Q: What was the most important thing for you when it came to inhabiting Marnie in this film?
Sarandon: For the tone of the film, it was really important that everything be approached as in reality and real and I didn’t want to wink at the audience or patronize the audience or patronize her. I think that it was so well written, and there’s nothing funnier than desperation, so if you just trust that and commit to it. I basically just wanted to make sure that she was real and not trying to play the comedy and just trust that there was enough going on there, and then just really be as open as possible and surrender to that. I think as much as she is afraid of certain things that her heart is very open, even when she doesn’t know someone’s last name. It was important to try to stay in that state and I wanted to make sure that I didn’t think she was funny. I think she’s really sincere.
Q: You’ve been single for a few years now after being in a long-term relationship. Do you still believe in romance?
Sarandon: Oh yeah. Unfortunately, yeah. That’s why Sundays are so miserable. I go out and I see everyone looks like they’re in love and I just hate them for it. I’m very romantic. I’m even romantic about my grandchildren. I mean I just am, yeah, I am. I don’t miss a person from an old relationship but unfortunately my brain remembers the being in love part and I miss that part. I don’t necessarily miss them, but I do miss that part. I do like that. I’m really good at it, and I miss not being able to have someone to do that kind of stuff with, but, you know. It could happen (again). I just have to look for my Zipper.
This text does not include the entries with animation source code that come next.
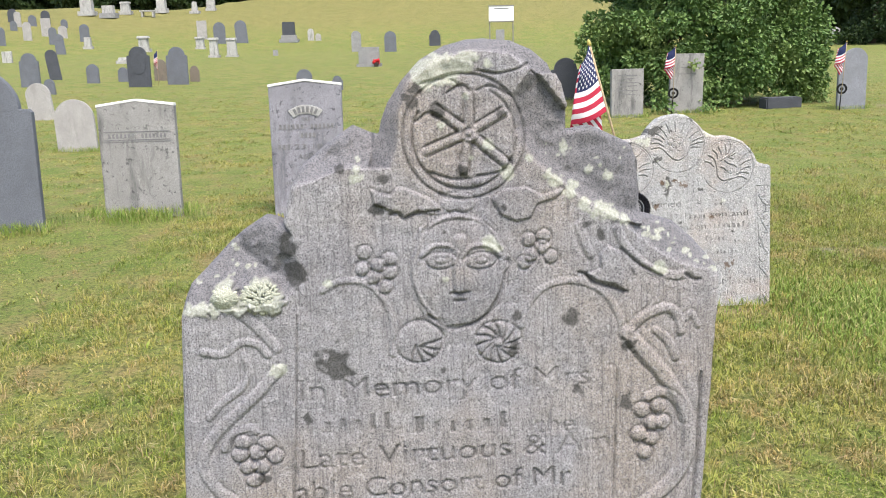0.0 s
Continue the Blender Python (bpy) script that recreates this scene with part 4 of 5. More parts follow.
def carve_second():
    top = [(-0.417, 0.64), (-0.413, 0.649), (-0.403, 0.654), (-0.367, 0.66), (-0.352, 0.667), (-0.341, 0.681), (-0.334, 0.699), (-0.309, 0.738), (-0.274, 0.767), (-0.231, 0.781), (-0.181, 0.781), (-0.147, 0.789), (-0.117, 0.798), (-0.108, 0.819), (-0.091, 0.84), (-0.061, 0.868), (-0.023, 0.882), (0.023, 0.888), (0.064, 0.881), (0.098, 0.862), (0.124, 0.837), (0.146, 0.812), (0.172, 0.794), (0.203, 0.783), (0.246, 0.785), (0.29, 0.773), (0.327, 0.756), (0.36, 0.726), (0.383, 0.694), (0.396, 0.662), (0.415, 0.653), (0.45, 0.645), (0.458, 0.638), (0.461, 0.627)]
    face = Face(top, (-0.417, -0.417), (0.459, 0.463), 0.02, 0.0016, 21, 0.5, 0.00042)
    face.groove(arc(-0.204, 0.645, 0.119, -100, 215, 40), 0.0024, 0.0028, False)
    face.groove(arc(-0.204, 0.645, 0.110, 20, 160, 40), 0.0018, 0.0015, False)
    face.groove(arc(0.027, 0.746, 0.122, -155, 60, 40), 0.0024, 0.0028, False)
    face.groove(arc(0.027, 0.746, 0.122, 120, 180, 40), 0.0024, 0.0028, False)
    face.groove(arc(0.027, 0.746, 0.113, 20, 70, 40), 0.0018, 0.0015, False)
    face.groove(arc(0.257, 0.643, 0.118, -160, 150, 40), 0.0024, 0.0028, False)
    face.groove(arc(0.257, 0.643, 0.111, 40, 120, 40), 0.0018, 0.0015, False)
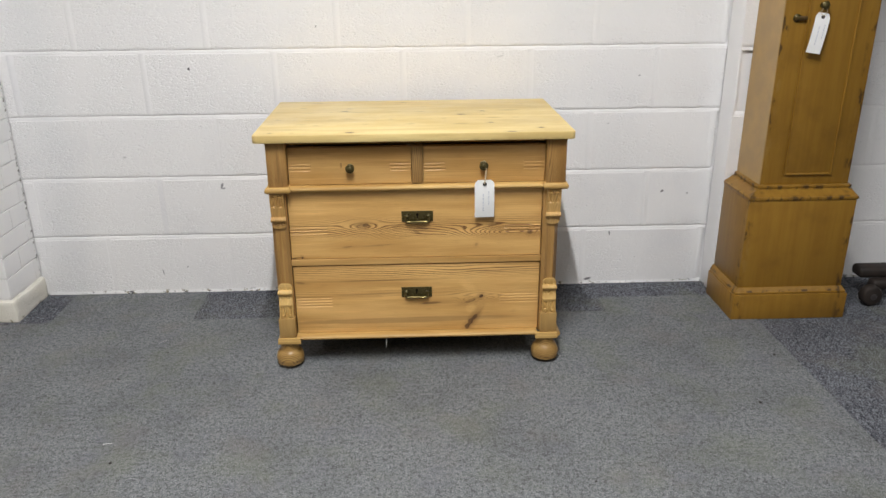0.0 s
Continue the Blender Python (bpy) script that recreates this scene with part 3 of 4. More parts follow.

There’s a book about how men love (expletive). Someone gave it to me to stop me from being so giving. It says you really can’t be too doting. From every single chapter I read, it was clear I’d done everything wrong so far.
Q: Is that something you aspire to now? To become a (expletive)?
Sarandon: I’m still reading (the book). On the other hand, I’m a sucker for possibility so I’m always thinking, “Ah, this guy’s alright. Yeah, he’ll straighten up.”